History’s Deadliest Woman and Other Lesser Known Killers

History’s Deadliest Woman and Other Lesser Known Killers

Khalid Elhassan - September 6, 2019

History’s Deadliest Woman and Other Lesser Known Killers
Stella Kubler, posing with two fellow ‘Jew Catchers’ during WWII. Donna Deitch

11. The Jewish Anti-Semite

Perhaps the parents of Stella Kubler (1922 – 1994) should not have coddled her so much. Born and raised as the only child of an assimilated middle-class Jewish family in Berlin, Stella was treated like a princess by her overprotective parents. She grew up financially comfortable, but not as wealthy as other students in her Jewish school. That ate at Stella, and left her harboring resentments against her richer schoolmates.

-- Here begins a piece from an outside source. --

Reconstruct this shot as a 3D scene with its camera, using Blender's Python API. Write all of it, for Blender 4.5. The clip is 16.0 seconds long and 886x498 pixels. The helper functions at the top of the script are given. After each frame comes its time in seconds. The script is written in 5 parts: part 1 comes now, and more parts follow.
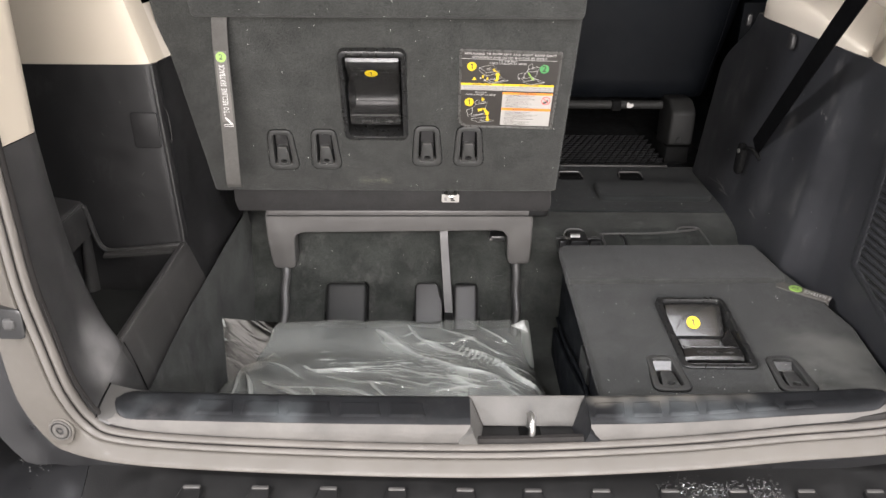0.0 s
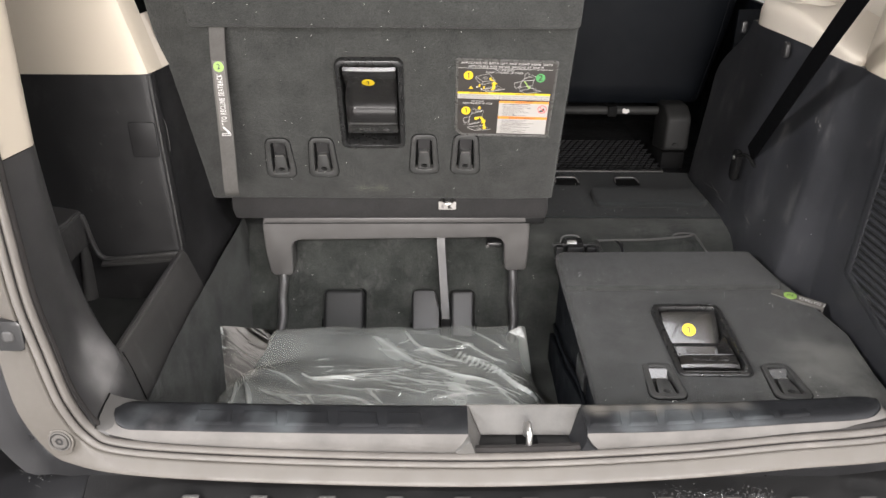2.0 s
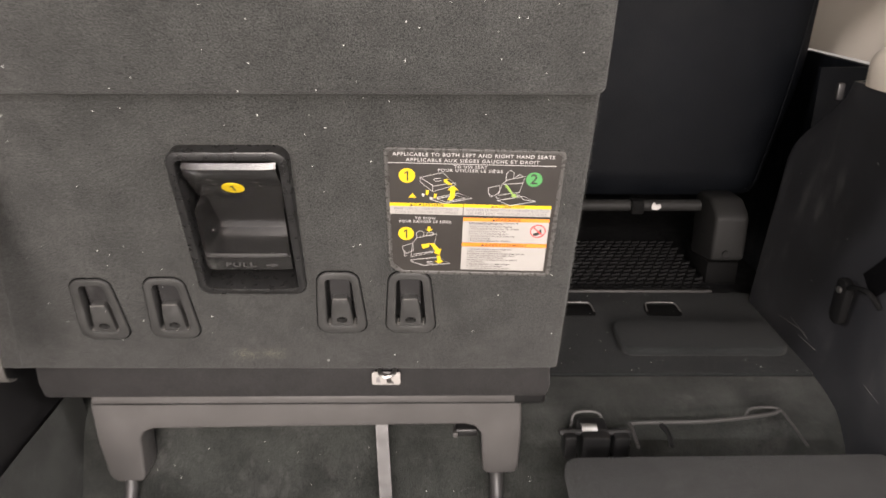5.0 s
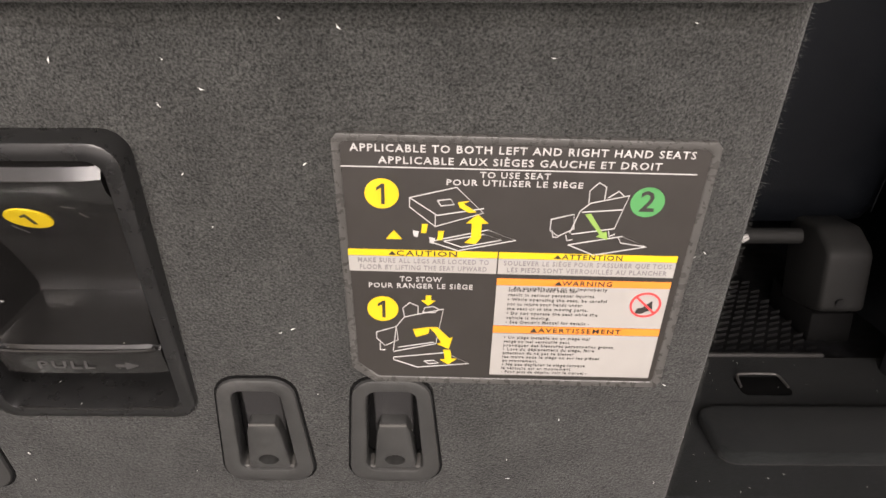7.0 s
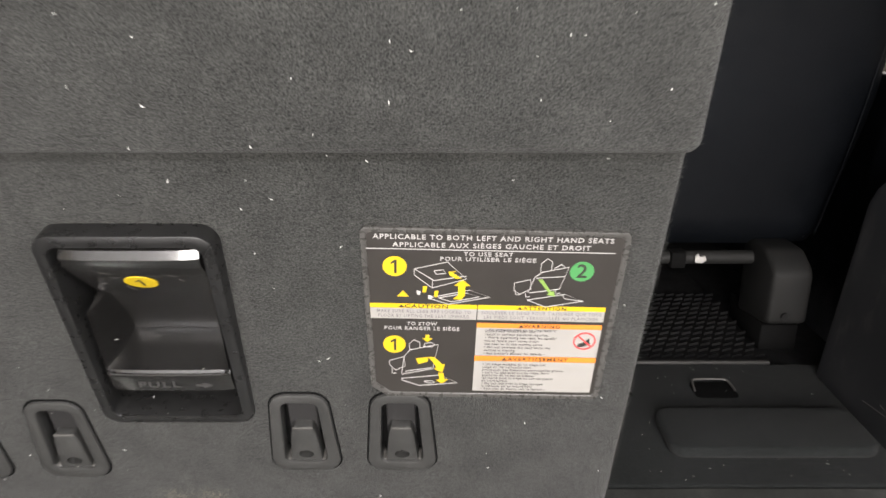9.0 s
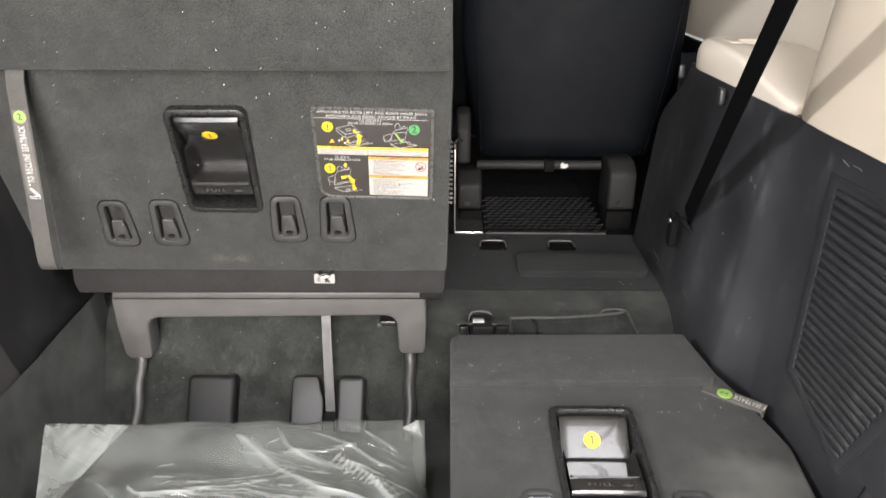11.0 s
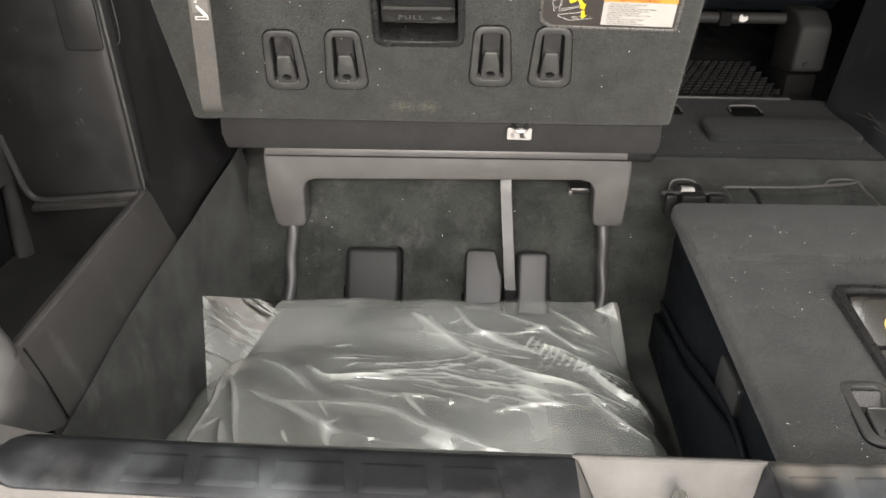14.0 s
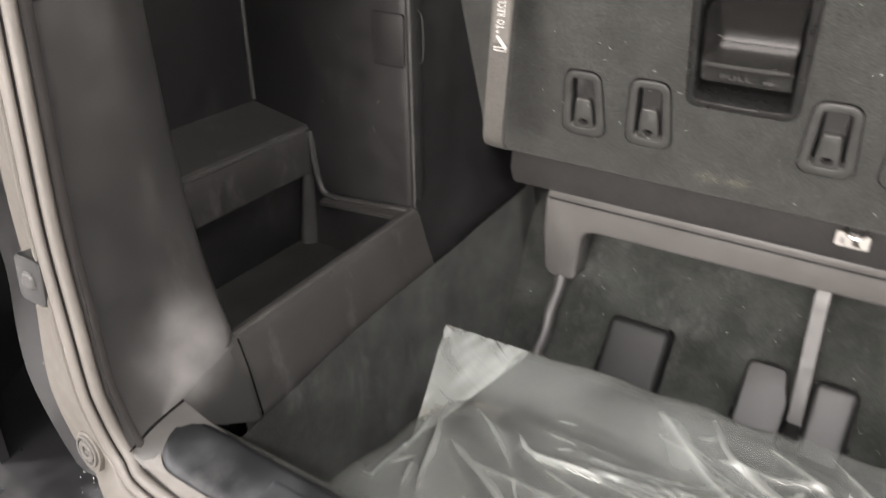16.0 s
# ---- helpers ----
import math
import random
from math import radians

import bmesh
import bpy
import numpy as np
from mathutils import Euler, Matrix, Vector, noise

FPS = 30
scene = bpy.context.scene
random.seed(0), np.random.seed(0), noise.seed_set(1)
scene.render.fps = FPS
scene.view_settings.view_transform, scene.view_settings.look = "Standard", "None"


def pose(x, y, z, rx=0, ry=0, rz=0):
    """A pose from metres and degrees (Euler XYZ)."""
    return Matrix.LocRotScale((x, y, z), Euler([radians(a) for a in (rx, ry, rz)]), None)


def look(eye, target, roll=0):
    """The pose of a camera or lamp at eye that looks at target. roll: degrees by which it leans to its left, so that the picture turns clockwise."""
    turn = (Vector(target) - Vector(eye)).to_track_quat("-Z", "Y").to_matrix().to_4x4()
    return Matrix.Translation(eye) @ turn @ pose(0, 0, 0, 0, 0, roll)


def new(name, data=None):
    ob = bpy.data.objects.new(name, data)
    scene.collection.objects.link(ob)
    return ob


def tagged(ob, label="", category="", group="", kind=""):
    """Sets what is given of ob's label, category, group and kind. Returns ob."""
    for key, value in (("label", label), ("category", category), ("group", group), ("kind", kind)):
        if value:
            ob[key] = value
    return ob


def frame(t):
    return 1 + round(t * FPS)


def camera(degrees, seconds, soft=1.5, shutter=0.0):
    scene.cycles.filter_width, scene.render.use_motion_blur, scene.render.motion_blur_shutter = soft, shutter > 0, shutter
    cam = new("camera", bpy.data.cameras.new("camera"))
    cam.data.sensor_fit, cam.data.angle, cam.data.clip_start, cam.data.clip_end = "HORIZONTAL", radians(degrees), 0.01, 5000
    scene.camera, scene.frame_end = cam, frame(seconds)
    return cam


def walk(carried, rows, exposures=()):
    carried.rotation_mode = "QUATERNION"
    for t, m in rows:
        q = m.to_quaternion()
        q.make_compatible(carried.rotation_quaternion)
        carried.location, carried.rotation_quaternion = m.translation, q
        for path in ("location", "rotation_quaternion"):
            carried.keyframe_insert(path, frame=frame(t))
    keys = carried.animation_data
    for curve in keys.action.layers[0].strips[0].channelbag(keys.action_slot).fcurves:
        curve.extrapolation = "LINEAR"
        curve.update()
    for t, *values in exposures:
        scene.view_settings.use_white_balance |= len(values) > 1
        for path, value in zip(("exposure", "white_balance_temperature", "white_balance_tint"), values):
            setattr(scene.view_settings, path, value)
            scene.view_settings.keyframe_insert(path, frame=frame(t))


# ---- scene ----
cam = camera(62.1, 16.0, 1.5, 0.4)
PATH = [
    (0, (0.003, 0.07, 1.36), (0.004, 1.861, 0.47), 0.4),
    (0.5, (-0.005, 0.07, 1.358), (-0.002, 1.862, 0.471), 0.4),
    (1, (0.001, 0.071, 1.368), (0.005, 1.862, 0.479), 0.4),
    (1.5, (0.011, 0.075, 1.374), (0.018, 1.866, 0.485), 0.4),
    (2, (0.002, 0.07, 1.376), (0.012, 1.862, 0.487), 0.4),
    (2.5, (0.022, 0.072, 1.378), (0.035, 1.863, 0.489), 0.5),
    (3, (0.006, 0.08, 1.377), (0.02, 1.871, 0.489), 0.4),
    (3.5, (0.015, 0.115, 1.365), (0.031, 1.912, 0.489), 0.4),
    (4, (0.04, 0.26, 1.316), (0.056, 2.068, 0.46), 0.4),
    (4.5, (0.099, 0.522, 1.307), (0.094, 2.356, 0.51), 0.1),
    (4.7, (0.096, 0.596, 1.293), (0.099, 2.448, 0.538), 0.1),
    (6.8, (0.0877, 1.0881, 1.1539), (0.0787, 2.9684, 0.4726), 0.02),
    (7, (0.0893, 1.093, 1.1541), (0.0765, 2.9748, 0.4768), 0.02),
    (7.5, (0.0833, 1.0786, 1.1907), (0.0739, 2.9582, 0.5073), 0.06),
    (8, (0.0872, 1.0819, 1.195), (0.0759, 2.9634, 0.5169), 0.14),
    (8.2, (0.088, 1.0837, 1.1934), (0.084, 2.9668, 0.5197), 0.1),
    (10.3, (0.118, 0.504, 1.363), (0.12, 2.365, 0.629), 0.0),
    (10.5, (0.161, 0.439, 1.359), (0.163, 2.297, 0.619), 0.0),
    (11, (0.249, 0.319, 1.32), (0.23, 2.165, 0.552), 0.1),
    (11.5, (0.245, 0.291, 1.312), (0.207, 2.122, 0.508), 0.1),
    (12, (0.212, 0.291, 1.34), (0.161, 2.105, 0.5), 0.1),
    (12.5, (0.184, 0.294, 1.344), (0.134, 2.089, 0.463), 0.2),
    (13, (0.155, 0.287, 1.339), (0.108, 2.061, 0.416), 0.2),
    (13.5, (0.03, 0.372, 1.296), (-0.013, 2.119, 0.324), 0.3),
    (14, (-0.055, 0.471, 1.175), (-0.124, 2.192, 0.157), 0.3),
    (14.5, (-0.06, 0.468, 1.173), (-0.165, 2.165, 0.12), 0.3),
    (15, (-0.048, 0.457, 1.181), (-0.217, 2.145, 0.122), 0.6),
    (15.5, (-0.018, 0.488, 1.172), (-0.54, 2.109, 0.123), 0.9),
    (16, (0.016, 0.617, 1.172), (-0.912, 2.097, 0.198), 0.4),
]
EXPOSURES = [(0, -0.12, 6500, 15), (3.5, -0.08, 6500, 14), (4.0, -0.10, 6550, 14), (4.7, -0.1, 6950, 19), (6.8, -0.3, 6950, 20), (8.2, -0.35, 6700, 16), (10.3, 0.25, 6550, 14), (12.5, 0.17, 6600, 14), (13.5, 0.13, 6700, 14), (14, 0.08, 6800, 13), (14.5, 0.14, 6800, 14), (15.4, 0.18, 6780, 14), (16, 0.12, 6750, 15)]
walk(cam, [(t, look(eye, target, roll)) for t, eye, target, roll in PATH], EXPOSURES)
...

During WWII, she became infamous for collaborating with the Gestapo to track down and denounce other Jews hiding from the Nazis. Many of those denounced by her was her former schoolmates and their families, whom she repaid in spades for their crime of being richer than Stella’s family.

A Wannabe Aryan

When Germany began rounding up Jews and sending them to the death camps, Stella secured forged identity papers that listed her as a German Aryan. She was blond and blue-eyed, so it worked for a while. However, she and her boyfriend were eventually denounced to the Gestapo by a “Jew Catcher” – a Jew working for the Gestapo to find other Jews in hiding. To save their necks, her boyfriend and future husband offered the Nazis their services. The Gestapo put the couple to work as Catchers, paying them 300 Reichsmarks for every Jew they turned in, and promising to spare Stella’s parents so long as she kept producing. The duo had good instincts for finding other Jews’ hiding places, having lived in hiding themselves, and went at it with a will.